Sep 25, 2019

24FPS @ LFF 2019: The Lodge

This film is playing at the London Film Festival and was viewed at the press preview days. The festival runs from October 2nd-13th. You'll find a link to tickets at the end of this post. At time of writing, tickets are still available for the screenings on October 11th and 13th.

The Lodge
Dir: Veronika Franz/Severin Fiala
The poster for The Lodge is striking. It shows a single snowflake, blood running from its bottom point and forming an inverted cross. Like the film itself, it provides you with many of the ingredients you should expect to see, but also feels somewhat misleading.

Ten-year-old Mia (Lia McHugh) and her twelve-year-old brother Aiden (Jaeden Lieberher) have just lost their mother, and are forced into going on a pre-Christmas break to an isolated cabin with their father Richard (Richard Armitage) and his new girlfriend Grace (Riley Keough). Richard has to head back to the city for a few days, leaving the kids with Grace, but once he leaves, strange and disturbing things begin to happen.

I am trying hard not to give any spoilers because Franz, Fiala and co-writer Sergio Casci have structured The Lodge cleverly. They play with our expectations, leading us down blind alleys not just in terms of story but even regarding what sub-genre the film will fall into. This begins with the pre-credits sequence, in which the camera creeps through a house, moving with a slowness that suggests we’re being set up for a ghost story, before Franz and Fiala pull out and reveal this is a doll’s house. These won’t be the last allusions to being set up for a haunting movie, and there are certainly a couple of presences that could be said to haunt the film to some degree, if not in a traditional sense. 

For a long time during the second act, as Grace and the kids are totally cut off in the cabin by snow and, perhaps, other forces, the directors allow us to think we’re well ahead of the screenplay. This can be a real problem for horror cinema; if we can see the scares coming then they’re not terribly scary once they arrive. Happily, boo scares aren’t what Franz and Fiala are doing here. Instead, they build atmosphere and dread during the second act, which isn’t at all undercut by the idea we might know more than the characters. Another thing we’re left to wrestle with, rather than having signposted for us, is the idea of who exactly counts as the ‘bad guy’ here. It could be said that Richard’s insensitivity, both before and after his wife’s death, makes him the villain, but it’s a very commonplace kind of villainy, while other candidates are more baroque in their plans but perhaps ultimately less culpable given certain considerations.

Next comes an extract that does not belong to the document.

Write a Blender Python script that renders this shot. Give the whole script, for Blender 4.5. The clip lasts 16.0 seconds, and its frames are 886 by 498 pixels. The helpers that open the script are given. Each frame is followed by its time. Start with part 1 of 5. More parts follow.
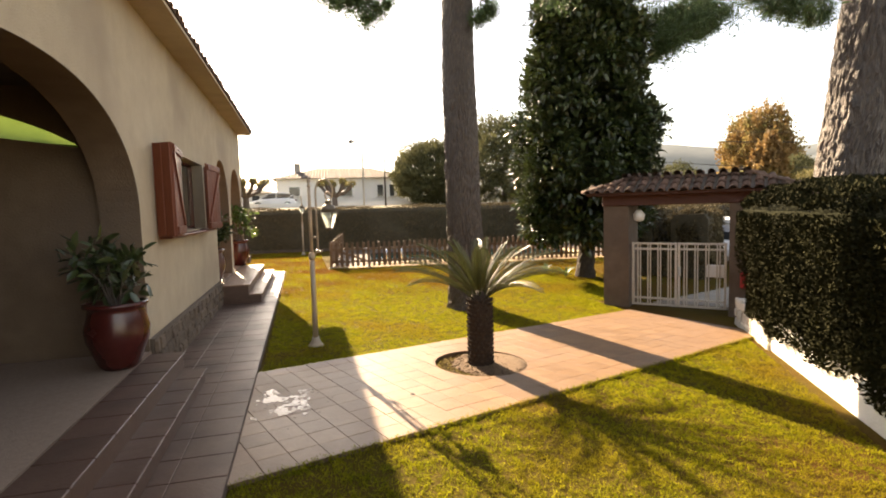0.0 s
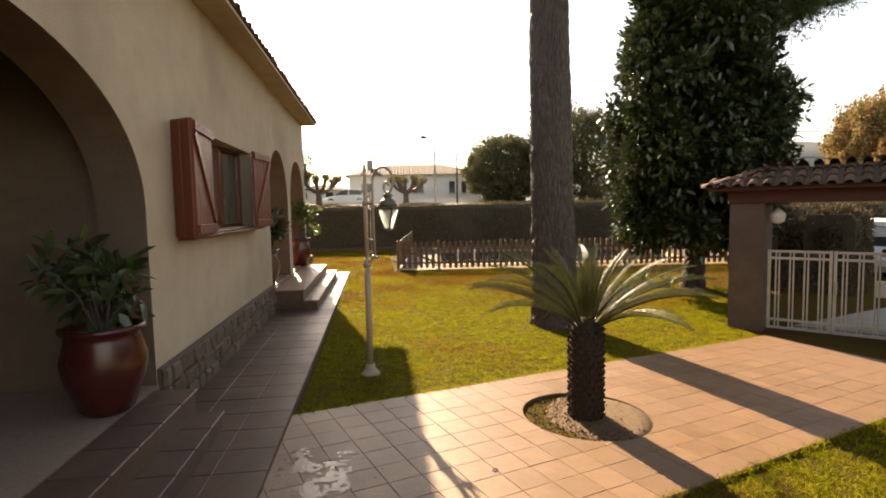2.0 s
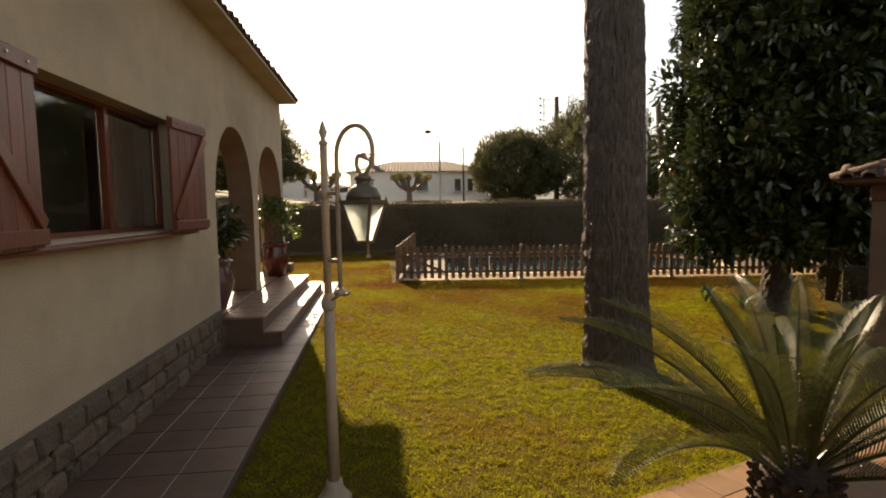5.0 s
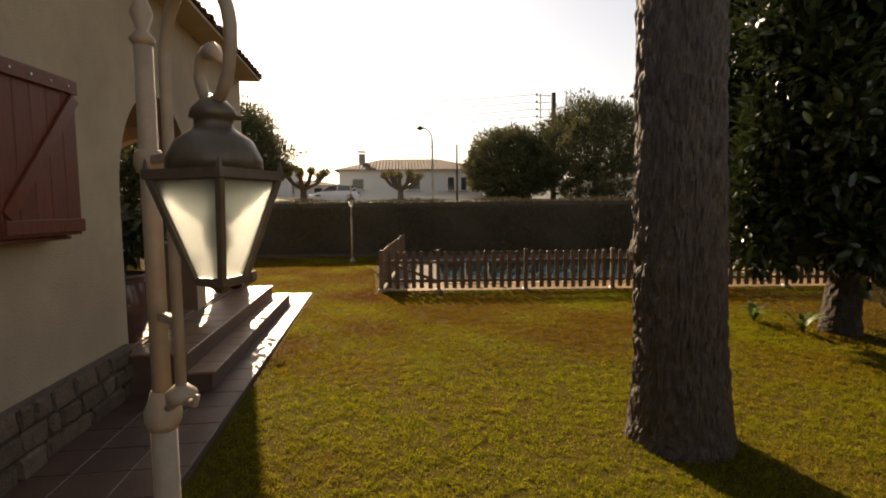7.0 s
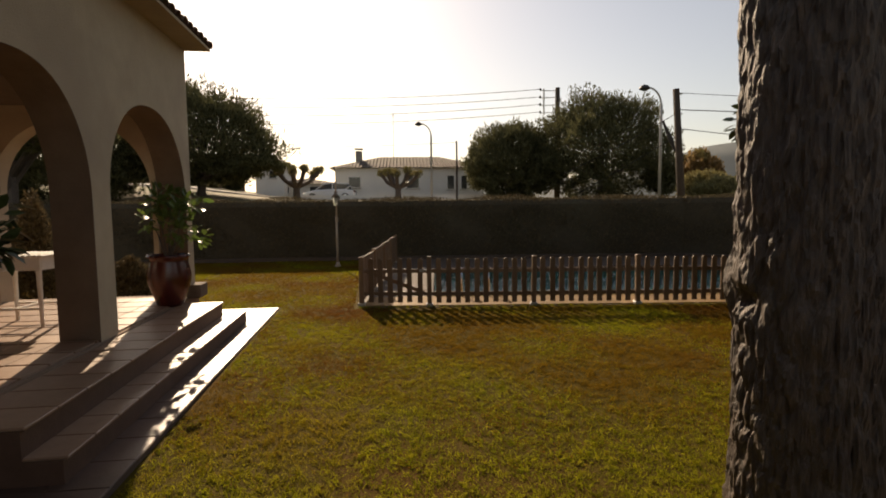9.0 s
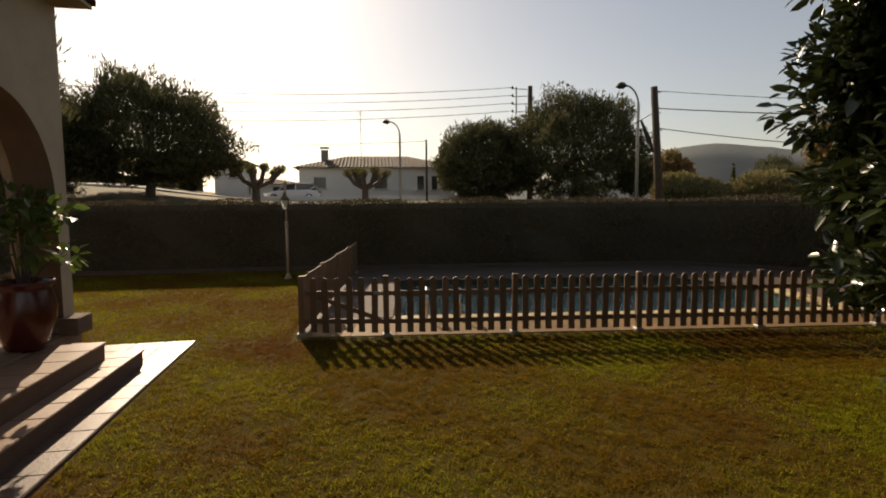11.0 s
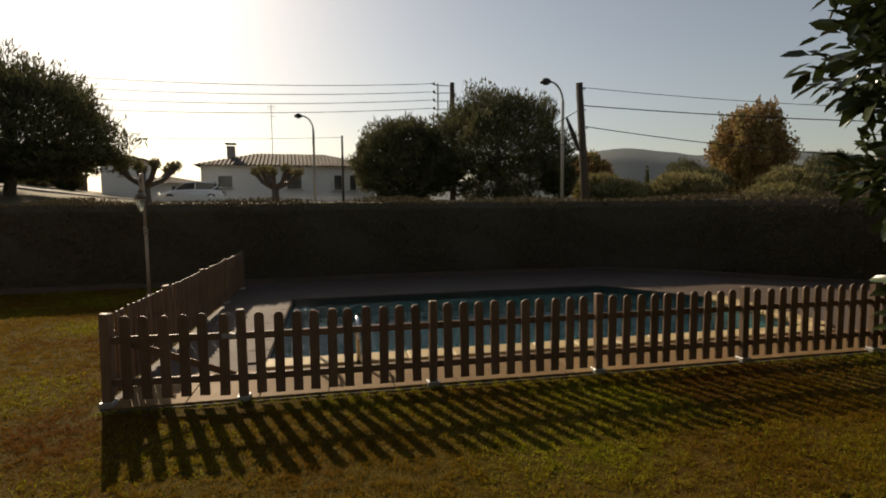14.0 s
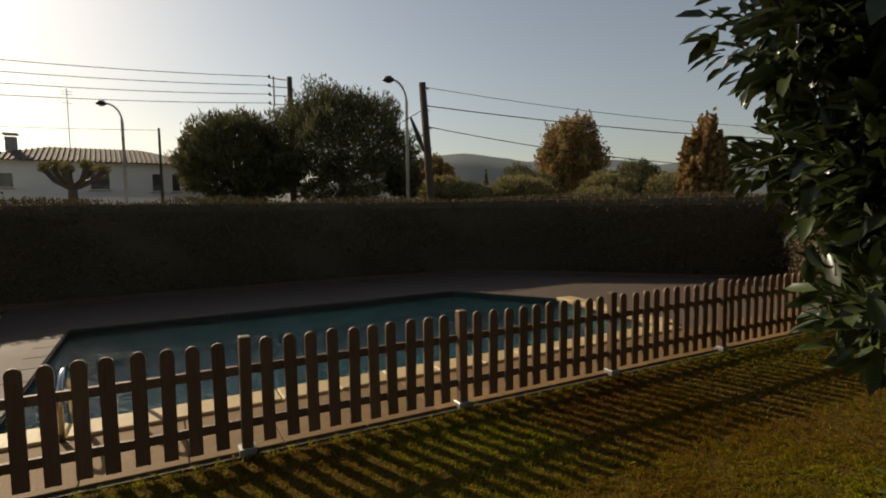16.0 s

The first two acts of the film move slowly, and there’s an argument that getting everyone to the cabin and setting up the isolation sooner might be a good idea, but the pace of the first act does allow ample time for the impact of the events of the film’s first ten minutes on Aiden and Mia be felt through terrific work from both Lieberher and McHugh, as well as establishing the closeness of their bond as brother and sister.

The first act also has Grace almost as a ghostly figure. We see her from the back, or through a fogged door and the film seems to tease us with the idea that she’ll remain this remote presence the children will refuse to engage with. Of course, Riley Keough ends up as the film’s main character and it’s her performance that is the anchor. We know a little of her backstory before we meet her and Keough puts across the psychological trauma that lies in her past brilliantly as it becomes ever more a feature of the story. With each passing scene in isolation she grows ever more haunted and haunting and the film’s suspense ratchets up unbearably as we come to understand what is playing out with her character.

The direction is superbly controlled. The scenes in the cabin have a palpable feeling of cold and the imagery becomes strikingly more disquieting through the third act right up until the final shot. One recurring motif makes great use of depth, with interior spaces seeming to extend way back into the screen. We see this notably with the children’s mother at the beginning of the film, in Richard’s kitchen after dropping the kids off and when Aiden and Mia are hiding in the cabin’s attic towards the end of the film. In both cases it’s unsettlingly atmospheric.

I know not everyone has been sold on this film, but I very much enjoyed the way it consistently played with my expectations and the growing sense of dread Franz and Fiala achieve throughout. If it’s not quite as original as their debut, Goodnight Mommy, it is still an excellent and highly promising first English language feature.